— START DATA SEGMENT —

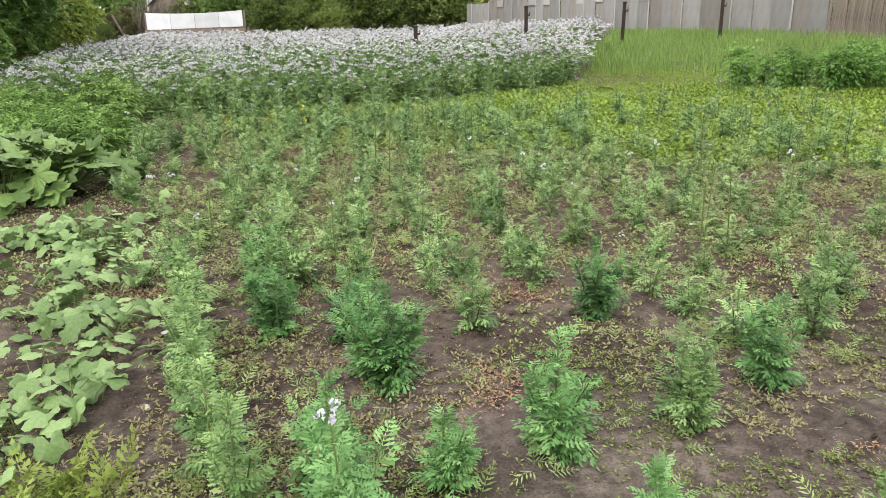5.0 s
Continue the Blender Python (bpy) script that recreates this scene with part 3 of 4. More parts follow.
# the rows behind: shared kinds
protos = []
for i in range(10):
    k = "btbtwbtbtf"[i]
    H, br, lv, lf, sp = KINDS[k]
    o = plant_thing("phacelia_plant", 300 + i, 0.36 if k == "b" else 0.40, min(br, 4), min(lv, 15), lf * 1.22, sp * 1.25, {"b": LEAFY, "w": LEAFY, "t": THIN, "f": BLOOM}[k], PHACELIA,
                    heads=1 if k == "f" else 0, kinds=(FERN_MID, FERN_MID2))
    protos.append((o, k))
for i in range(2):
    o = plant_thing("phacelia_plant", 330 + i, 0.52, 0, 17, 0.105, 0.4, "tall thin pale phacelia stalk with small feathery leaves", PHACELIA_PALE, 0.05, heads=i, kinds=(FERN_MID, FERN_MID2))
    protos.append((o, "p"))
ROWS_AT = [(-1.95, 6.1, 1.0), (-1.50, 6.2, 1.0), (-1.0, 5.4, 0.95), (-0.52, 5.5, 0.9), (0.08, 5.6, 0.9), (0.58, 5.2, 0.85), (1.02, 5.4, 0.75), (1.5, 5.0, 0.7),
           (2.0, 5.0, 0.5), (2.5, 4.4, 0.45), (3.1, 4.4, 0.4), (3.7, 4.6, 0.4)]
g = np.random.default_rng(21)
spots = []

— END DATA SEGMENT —

SET PROBLEM
Copy the listing exactly. Any image in it stays out of the copy.

ANSWER TO THIS TASK
5.0 s
Continue the Blender Python (bpy) script that recreates this scene with part 3 of 4. More parts follow.
# the rows behind: shared kinds
protos = []
for i in range(10):
    k = "btbtwbtbtf"[i]
    H, br, lv, lf, sp = KINDS[k]
    o = plant_thing("phacelia_plant", 300 + i, 0.36 if k == "b" else 0.40, min(br, 4), min(lv, 15), lf * 1.22, sp * 1.25, {"b": LEAFY, "w": LEAFY, "t": THIN, "f": BLOOM}[k], PHACELIA,
                    heads=1 if k == "f" else 0, kinds=(FERN_MID, FERN_MID2))
    protos.append((o, k))
for i in range(2):
    o = plant_thing("phacelia_plant", 330 + i, 0.52, 0, 17, 0.105, 0.4, "tall thin pale phacelia stalk with small feathery leaves", PHACELIA_PALE, 0.05, heads=i, kinds=(FERN_MID, FERN_MID2))
    protos.append((o, "p"))
ROWS_AT = [(-1.95, 6.1, 1.0), (-1.50, 6.2, 1.0), (-1.0, 5.4, 0.95), (-0.52, 5.5, 0.9), (0.08, 5.6, 0.9), (0.58, 5.2, 0.85), (1.02, 5.4, 0.75), (1.5, 5.0, 0.7),
           (2.0, 5.0, 0.5), (2.5, 4.4, 0.45), (3.1, 4.4, 0.4), (3.7, 4.6, 0.4)]
g = np.random.default_rng(21)
spots = []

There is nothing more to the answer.